According to a July 29, 2025 report by United Daily News, Taiwan’s Health Promotion Administration under the “Ministry of Health and Welfare” announced the latest progress in its designated tobacco product health risk assessment process. Two heated tobacco companies, covering a total of 14 product items, received “conditional approval.”
The authority stated that the review was conducted in accordance with the amended Tobacco Hazards Prevention Act passed in March 2023, which bans e-cigarettes while imposing strict regulatory controls on heated tobacco products.
The report said regulators would issue “conditional approval letters” to the two companies and establish distribution and taxation mechanisms under strengthened oversight.
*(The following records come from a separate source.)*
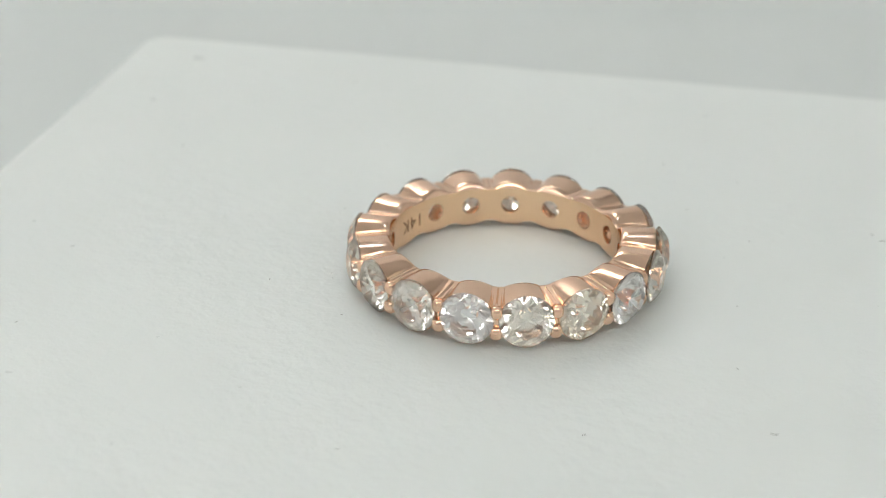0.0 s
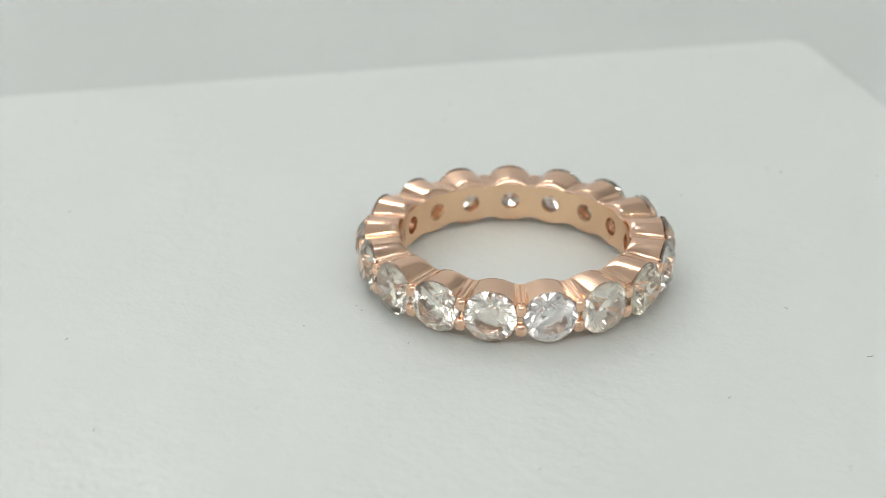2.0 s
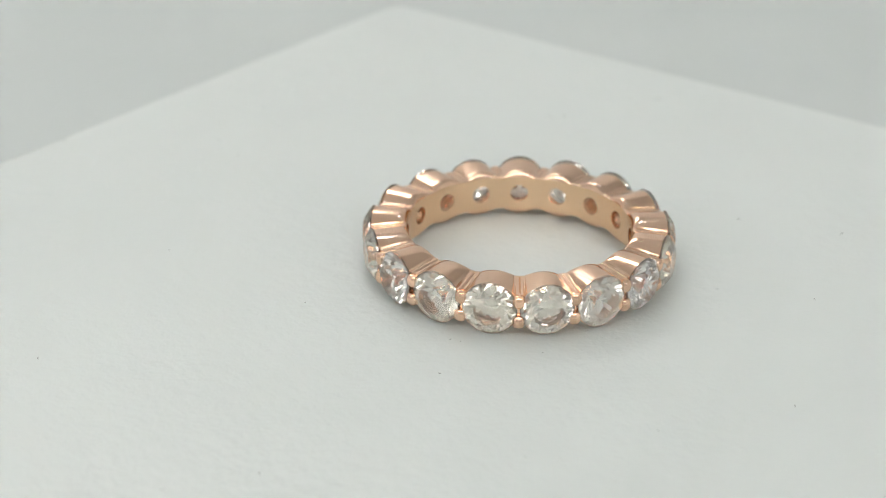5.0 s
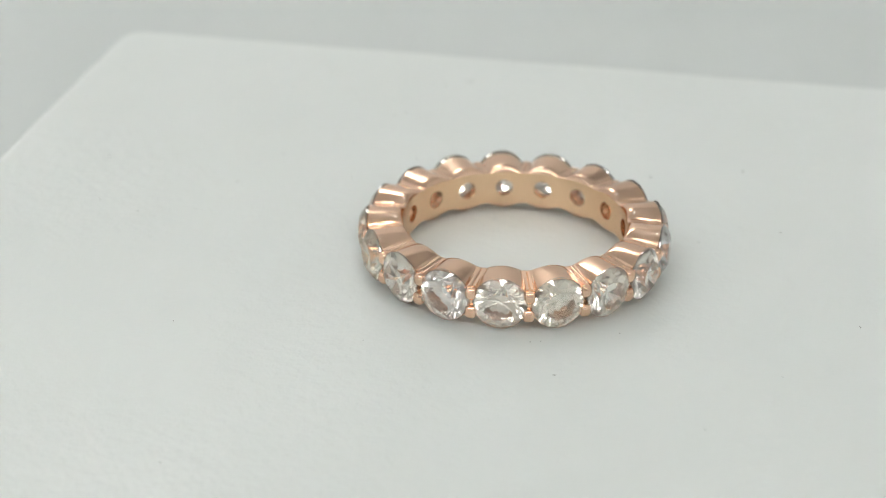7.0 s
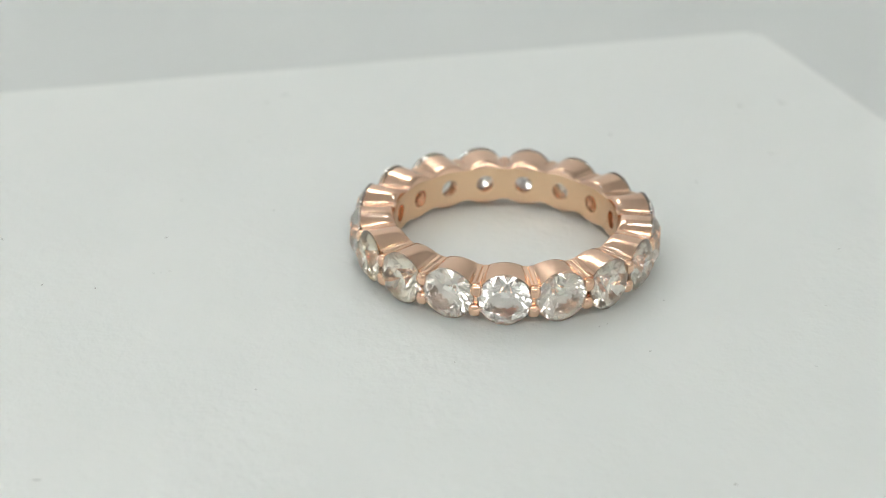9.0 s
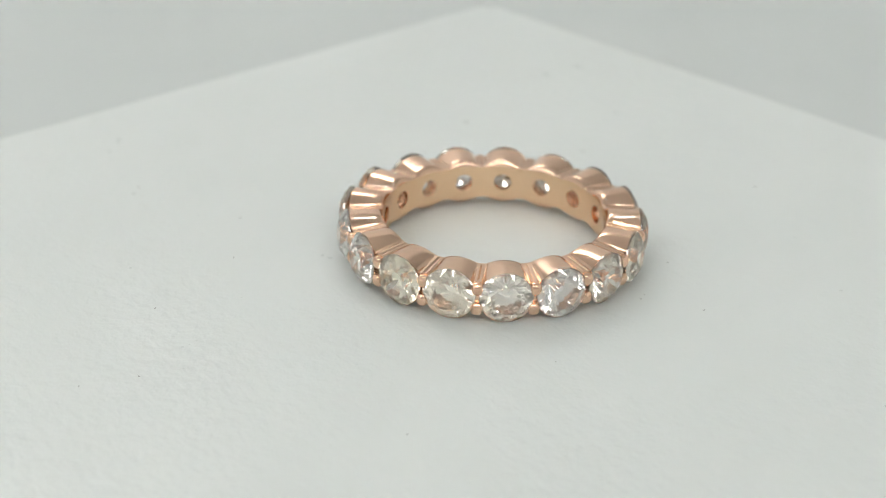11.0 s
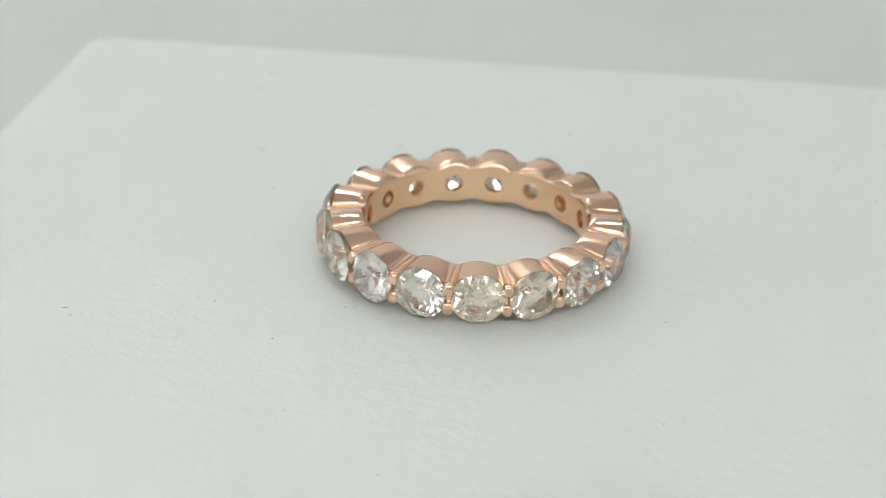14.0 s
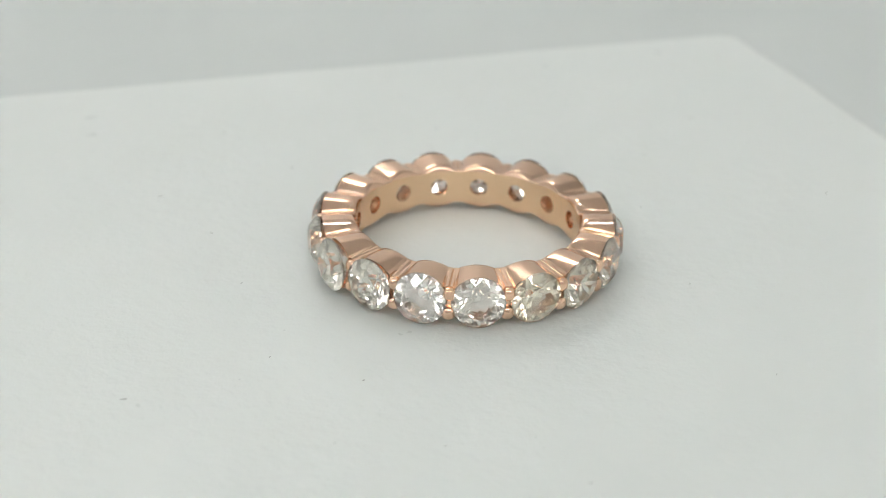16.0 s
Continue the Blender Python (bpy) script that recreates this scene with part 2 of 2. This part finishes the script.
def brilliant_mesh(turn, fold, table, crown_deg, pav_deg):
    """A round brilliant cut, its table towards +x, girdle in the plane x = 0."""
    bm = bmesh.new()
    pts = []
    crown, pav, steep = math.tan(radians(crown_deg)), math.tan(radians(pav_deg)), math.tan(radians(pav_deg + 2.0))
    deep = 0.03 + 0.44 * steep + 0.56 * pav
    half = math.pi / fold
    for k in range(fold):
        a = 2 * half * k
        pts.append((table, a, 0.03 + (1 - table) * crown))
        b = a + half
        pts.append((table + 0.23, b, 0.03 + (1 - (table + 0.23) * math.cos(half)) * crown))
        pts.append((0.24, b, -deep + 0.24 * math.cos(half) * pav))
        # a second row of small facets half way down the pavilion
        for c in (a, b):
            pts.append((0.56, c + half / 2, -deep + 0.56 * math.cos(half / 2) * pav))
    for k in range(4 * fold):
        a = half / 2 * k
        pts += [(1.0, a, 0.03), (1.0, a, -0.03)]
    pts.append((0.0, 0.0, -deep))
    # no two facets are cut quite alike
    rg = random.Random(turn)
    pts = [(r, a, h) if r == 1.0 else (r * rg.uniform(0.99, 1.01), a + rg.uniform(-0.015, 0.015), h + rg.uniform(-0.003, 0.003)) for r, a, h in pts]
    for r, a, h in pts:
        bm.verts.new((h * STONE_R * MM, r * math.cos(a + turn) * STONE_R * MM, r * math.sin(a + turn) * STONE_R * MM))
    bmesh.ops.convex_hull(bm, input=bm.verts[:])
    bmesh.ops.dissolve_limit(bm, angle_limit=radians(0.6), verts=bm.verts[:], edges=bm.edges[:])
    bmesh.ops.recalc_face_normals(bm, faces=bm.faces[:])
    return mesh_of("diamond", bm, M_DIAMOND, False)


def prong_mesh(sign):
    """A blunt, squarish claw that slopes down from the bar between two stones and ends in a bead."""
    bm = bmesh.new()
    seg, rad = 20, 0.41
    prof = [(10.1, 0.24), (10.4, 0.33), (10.65, 0.39), (10.86, rad)]
    prof += [(10.86 + rad * 0.75 * math.sin(b), rad * math.cos(b)) for b in [math.pi / 2 * k / 7 for k in range(1, 7)]]

    def round_off(c, e):
        return math.copysign(abs(c) ** e, c)

    rings = []
    for i, (r, d) in enumerate(prof):
        e = 0.62 if i < 4 else 0.62 + 0.38 * (i - 3) / 6
        z = sign * (0.72 + 0.26 * max(0.0, 10.8 - r)) - 0.1
        rings.append([bm.verts.new((r, d * round_off(math.cos(b), e), z + d * 1.14 * round_off(math.sin(b), e))) for b in [2 * math.pi * k / seg for k in range(seg)]])
    for lo, hi in zip(rings, rings[1:]):
        for i in range(seg):
            j = (i + 1) % seg
            bm.faces.new((lo[i], lo[j], hi[j], hi[i]))
    tip = bm.verts.new((10.86 + rad * 0.75, 0, sign * 0.72 - 0.1))
    for i in range(seg):
        bm.faces.new((rings[-1][i], rings[-1][(i + 1) % seg], tip))
    bm.faces.new(list(reversed(rings[0])))
    bmesh.ops.transform(bm, matrix=Matrix.Scale(MM, 4), verts=bm.verts[:])
    return mesh_of("prong", bm, M_GOLD)


def engraving():
    """14K on the inside of the band, the shade of its struck strokes painted dark."""
    cu = bpy.data.curves.new("mark", "FONT")
    cu.body, cu.size, cu.align_x, cu.align_y, cu.extrude = "14K", 1.42, "CENTER", "CENTER", 0.004
    cu.space_character = 1.1
    ob = new("mark", cu)
    me = bpy.data.meshes.new_from_object(ob.evaluated_get(bpy.context.evaluated_depsgraph_get()))
    bpy.data.objects.remove(ob)
    a0, r0 = radians(MARK_A), R_IN - 0.004
    for v in me.vertices:
        x, y, z = v.co
        # upside down on the inner face
        a = a0 + x / R_IN
        r = r0 - z
        v.co = (r * math.cos(a) * MM, r * math.sin(a) * MM, (Z_MID - y) * MM)
    me.materials.append(M_MARK)
    ob = new("engraving", me)
    ob.parent = ring
    return tagged(ob, "small 14K stamp inside the band")


MARK_A = 171.0
rnd = random.Random(5)
cuts = [brilliant_mesh(rnd.uniform(0, math.pi / 4), *shape) for shape in ((8, 0.56, 34.0, 40.2), (9, 0.57, 33.5, 40.0), (10, 0.55, 34.5, 40.4), (8, 0.58, 33.0, 40.6), (9, 0.54, 34.5, 39.8), (10, 0.56, 34.0, 40.0), (9, 0.53, 35.0, 40.3), (8, 0.57, 33.5, 39.9), (11, 0.55, 34.0, 40.2))]
claws = {s: prong_mesh(s) for s in (1, -1)}
for k in range(STONES):
    a = stone_angle(k)
    st = new("diamond", cuts[(k * 5) % 9])
    st.parent = ring
    tilt = pose(0, 0, 0, rnd.uniform(0, 360), rnd.uniform(-1.6, 1.6), rnd.uniform(-1.6, 1.6))
    st.matrix_basis = Matrix.Rotation(a, 4, "Z") @ Matrix.Translation(((R_GIRDLE + PROUD[k]) * MM, 0, Z_MID * MM)) @ tilt
    for s in (1, -1):
        pr = new("prong", claws[s])
        pr.parent = ring
        wob = pose(0, 0, rnd.uniform(-0.04, 0.04) * MM, 0, 0, rnd.uniform(-0.25, 0.25))
        pr.matrix_basis = Matrix.Rotation(gap_angle(k), 4, "Z") @ Matrix.Translation((0, 0, Z_MID * MM)) @ wob
engraving()

# ---- lint and dust on the pad: place, length and heading ----
LINT = [
    (-5.8, -11.8, 0.16, 20), (-24.6, -23.1, 0.3, 70), (-9.1, -7.3, 0.12, 0), (-12.9, -9.65, 0.22, 110), (-9.5, -6.7, 0.16, 40),
    (-28.5, -12.0, 0.3, 30), (-14.1, 3.5, 0.12, 10), (-32.3, 7.9, 0.3, 80), (-17.2, 16.3, 0.14, 60), (-27.0, 28.4, 0.5, 100),
    (-3.2, 28.2, 0.25, 20), (-2.6, 32.0, 0.2, 140), (4.8, 36.1, 0.3, 70), (5.0, 24.0, 0.22, 95), (9.7, 16.1, 0.18, 30),
    (15.7, 13.0, 0.18, 75), (24.7, 17.9, 0.45, 20), (32.7, 17.5, 0.3, 50), (18.0, 2.4, 0.14, 15), (20.6, -6.0, 0.35, 120),
    (25.0, -12.6, 0.6, 0), (14.7, -18.2, 0.3, 35), (2.1, -26.5, 0.3, 60),
]


def lint_mesh(length, seed):
    """A short curled fibre that lies on the pad."""
    rg = random.Random(seed)
    bm = bmesh.new()
    thick, bend, seg, n = 0.022, rg.uniform(-1.6, 1.6), 5, 8
    rings, p, a = [], Vector((-length / 2, 0, thick)), -bend / 2
    for k in range(n + 1):
        d = thick * (0.5 + 0.8 * math.sin(math.pi * (k + 0.6) / (n + 1.2)))
        side = Vector((-math.sin(a), math.cos(a), 0))
        rings.append([bm.verts.new(p + side * d * math.cos(b) + Vector((0, 0, d * 0.8 * math.sin(b)))) for b in [2 * math.pi * i / seg for i in range(seg)]])
        p = p + Vector((math.cos(a), math.sin(a), 0)) * length / n
        a += bend / n + rg.uniform(-0.25, 0.25)
    for lo, hi in zip(rings, rings[1:]):
        for i in range(seg):
            j = (i + 1) % seg
            bm.faces.new((lo[i], lo[j], hi[j], hi[i]))
    bm.faces.new(list(reversed(rings[0])))
    bm.faces.new(rings[-1])
    bmesh.ops.transform(bm, matrix=Matrix.Scale(MM, 4), verts=bm.verts[:])
    return mesh_of("lint_fibre", bm, M_LINT)


lints = []
for i, (x, y, length, heading) in enumerate(LINT):
    ob = new("lint_fibre", lint_mesh(length, i))
    tagged(ob, "tiny grey lint fibre lying on the white pad", "lint", "lint on the pad")
    lints.append((ob, pose(x * MM, y * MM, PAD_TOP * MM, 0, 0, heading)))

# ---- the turntable's motion ----
TURN = [-25.57, -12.39, 0.82, 14.06, 27.33, 40.62, 53.94, 67.26, 80.57, 93.87, 107.12, 120.32, 133.44, 146.45, 159.33, 172.04, 184.55]


def motions():
    def turning(ob, local):
        walk(ob, [(float(t), Matrix.Translation(AXIS) @ pose(0, 0, 0, 0, 0, a) @ local) for t, a in enumerate(TURN)])

    turning(pad, pose(0, 0, PAD_TOP * MM))
    turning(ring, pose(1.644 * MM, -1.214 * MM, 0.30 * MM, -0.308, -0.692))
    for ob, local in lints:
        turning(ob, local)


motions()
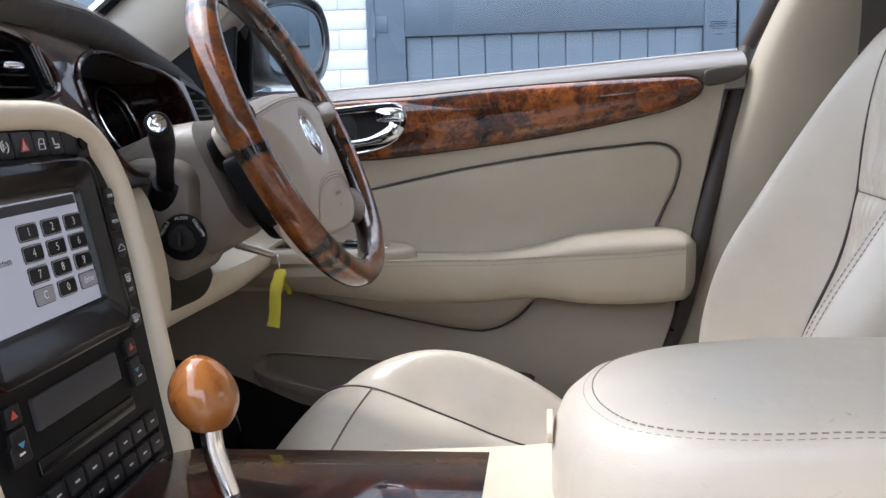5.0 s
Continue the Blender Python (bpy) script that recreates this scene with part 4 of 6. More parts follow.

The review process began in late June 2023 when the first company submitted its application and took approximately two and a half years to conclude.
The development means that, while e-cigarettes remain prohibited, heated tobacco products have been granted limited and conditional market access in Taiwan.
In Contrast, Japan’s Tax Cycle Reflects a Fiscal Constraint Rather Than a Market-Access Ban
While India’s stance represents a continued prohibition on the sale of e-cigarettes and heated tobacco devices, Japan illustrates a different policy dynamic: scheduled excise tax increases that may affect pricing and short-term growth performance in a market where smoke-free products are already available.
During PMI’s February 6 fourth-quarter and full-year 2025 earnings call, management highlighted two excise tax increase steps in Japan scheduled for April and October 2026. The company described the impact as “transitional headwinds,” with smoke-free growth expected to re-accelerate beyond that period.
Management noted that Japan has historically experienced excise increases followed by price adjustments, a sequence expected to weigh on 2026 growth dynamics before normalizing in subsequent years. PMI reiterated its medium-term ambition of around $45 billion in operating cash flow over 2026–2028 during the call.
Global Regulatory Fragmentation as a Key Growth Variable for PMI
Taiwan, China’s recent conditional opening of the heated tobacco market adds a contrasting data point to India’s continued market-access ban and Japan’s tax-driven pricing cycle. Taken together, these developments underscore the widening divergence in national regulatory and fiscal pathways.
Against this backdrop, global regulatory fragmentation is gradually emerging as not only a significant external variable shaping PMI’s smoke-free strategy, but potentially a structural ceiling on its future growth trajectory. For PMI, product innovation and competitive positioning remain critical, yet differences in national regulatory frameworks are increasingly determining whether its products can enter markets at all — and how growth dynamics unfold once they do.